Les détails du sauvetage de la MATU
Le plan de redressement court jusqu’à l’horizon 2021. Une aide du Fonds de solidarité est sollicitée. Objectif: doubler d’ici-là le chiffre d’affaires. Le réseau de distribution sera élargi aux courtiers.
C
’est une compagnie d’assurance qui n’est pas forcément connue du grand public. Et pour cause. La Mutuelle d’Assurances des Transporteurs Unis (MATU) est une mutuelle composée par des sociétaires qui ne sont autres que les transporteurs de voyageurs. Elle aurait dû disparaître du fait des règles prudentielles qu’elle ne respectait plus, des déficits enregistrés… Mais l’Etat a partiellement fermé les yeux pour maintenir une compagnie qui ne doit pas en laisser une autre, la Compagnie d’Assurance Transport (essentiellement destinée aux taxis), en situation de monopole. Néanmoins, en 2008, la direction des Assurances et de la Prévoyance Sociale (DAPS) du ministère des Finances lui retire les agréments liés aux risques divers (accident de travail, accident corporel, incendie et RC Générale) pour ne lui laisser que l’assurance RC automobile. Si la Matu en est arrivée là, c’est parce que la gouvernance n’a pas été efficiente. Le modèle basé sur un conseil d’administration et une direction générale a été critiqué par la DAPS. Mais il n’y a pas que cela. « Il a été constaté des irrégularités de gestion mises en évidence grâce à un rapport d’audit externe exigé par la DAPS », souligne Mohamed Afifi, le directeur général de la Matu. Parmi elles, on peut citer le non-respect du cycle inversé de production qui veut que les assurés règlent d’abord leurs factures avant de se faire rembourser. Ajouter à cela l’insuffisance de provisions techniques (donc moins de marge de solvabilité et de couverture des placements), le décalage du système d’information avec les standards du marché et un modèle de développement inapproprié. Pour toutes ces raisons, il a été décidé de mettre en place un plan de redressement décliné en plan d’actions sur une période de dix ans. « Il n’est pas exclu que nous parvenons à nous en sortir avant la fin du plan de redressement», admet Afifi. Sur le plan financier, la Matu a besoin d’une aide financière pour l’entamer. C’est ainsi qu’elle a sollicité le Fonds de solidarité des assurances (FSA) pour lui permettre d’améliorer sa couverture réglementaire et accélérer son redressement. Selon une source ministérielle, la somme allouée pourrait tourner aux alentours des 100 millions de DH. «Le financement du FSA est nécessaire. Le prêt sera placé intégralement en obligation et remboursé à la sortie du plan de redressement », indique le directeur général de la Matu.

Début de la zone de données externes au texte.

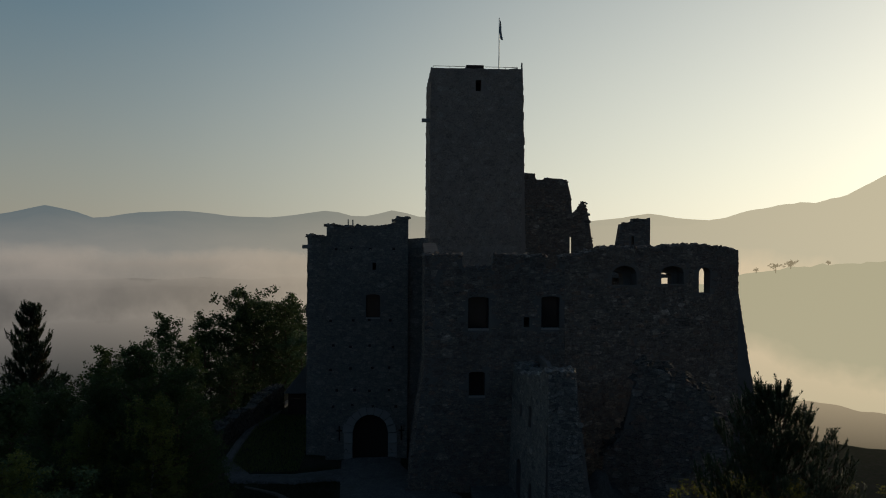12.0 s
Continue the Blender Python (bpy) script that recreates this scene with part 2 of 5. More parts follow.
def plain_material(name, colour, rough=0.5, metal=0.0, vary=0.25, scale=9.0):
    m, nt, b = material(name, rough, metal)
    dark = tuple(c * (1 - vary) for c in colour)
    nt.links.new(mixed(nt, noise_fac(nt, scale, 5), dark, colour), b.inputs["Base Color"])
    bumped(nt, b, noise_fac(nt, scale * 6, 3), 0.15, 0.005)
    return m


M_IRON = plain_material("black wrought iron", (0.012, 0.011, 0.011), 0.75, 0.0)
M_LAMP = plain_material("dark painted steel", (0.045, 0.06, 0.06), 0.45, 0.3)
M_GALV = plain_material("galvanised steel", (0.30, 0.33, 0.34), 0.45, 0.7)
M_IRON.node_tree.nodes["Principled BSDF"].inputs["Specular IOR Level"].default_value = 0.1
# Timber colour, also used as painted shade in holes and behind openings.
M_DARKWOOD_SHADE = plain_material("dark timber and hole shade", (0.045, 0.033, 0.026), 0.7)
M_FRAME = plain_material("light door frame stone", (0.34, 0.315, 0.285), 0.85, 0, 0.25, 3)
M_ROOFMETAL = plain_material("dark roof sheet", (0.075, 0.074, 0.07), 0.65, 0.1, 0.3, 3)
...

Changements organisationnels
Sur le plan opérationnel, ce plan de sauvetage vise d’abord à refondre le mode de gouvernance de la compagnie qui devra switcher sur une structure à directoire et conseil de surveillance. « C’est une condition sine qua non qui devra être menée à court terme », lance Afifi. Il est également question de réorganiser la Mutuelle et d’opérer une mise à niveau opérationnelle au niveau des ressources humaines (avec des recrutements et des redéploiements), des changements des procédures de travail, de l’amélioration du système d’information, du contrôle interne, de l’optimisation des sinistres et de la refonte de la liste des experts conventionnés… La réallocation des actifs fait aussi partie des axes du plan de redressement. « Etant dans une situation de sur-exposition sur le marché actions, nous allons nous mettre aux standards du marché. Probablement, la majorité des actifs seront tournés vers les obligations puis vers le segment diversifié. Le but étant d’assurer une gestion prudente de nos actifs », mentionne le DG. L’optimisation du réseau et le renforcement de l’action commerciale ne sont pas en reste. « Sur les 46 bureaux régionaux dont nous disposons en propre, nous allons en fermer certains (c’est le cas de celui de Taourirt) et en fusionner d’autres (à Nador et Meknès). Nous allons également développer un nouveau canal de distribution via un réseau de courtiers. Nous menons actuellement une expérience pilote avec l’un d’entre eux pour rôder le processus avant de l’élargir », dixit Afifi. La Matu, qui veut doubler son chiffre d’affaires d’ici 2021, souhaite alors se positionner en tant qu’acteur principal du marché du transport public de voyageurs à travers une stratégie qui la changera en mutuelle créative et rentable. Elle pourrait l’être, dans le meilleur des cas, dans les deux à trois années à venir.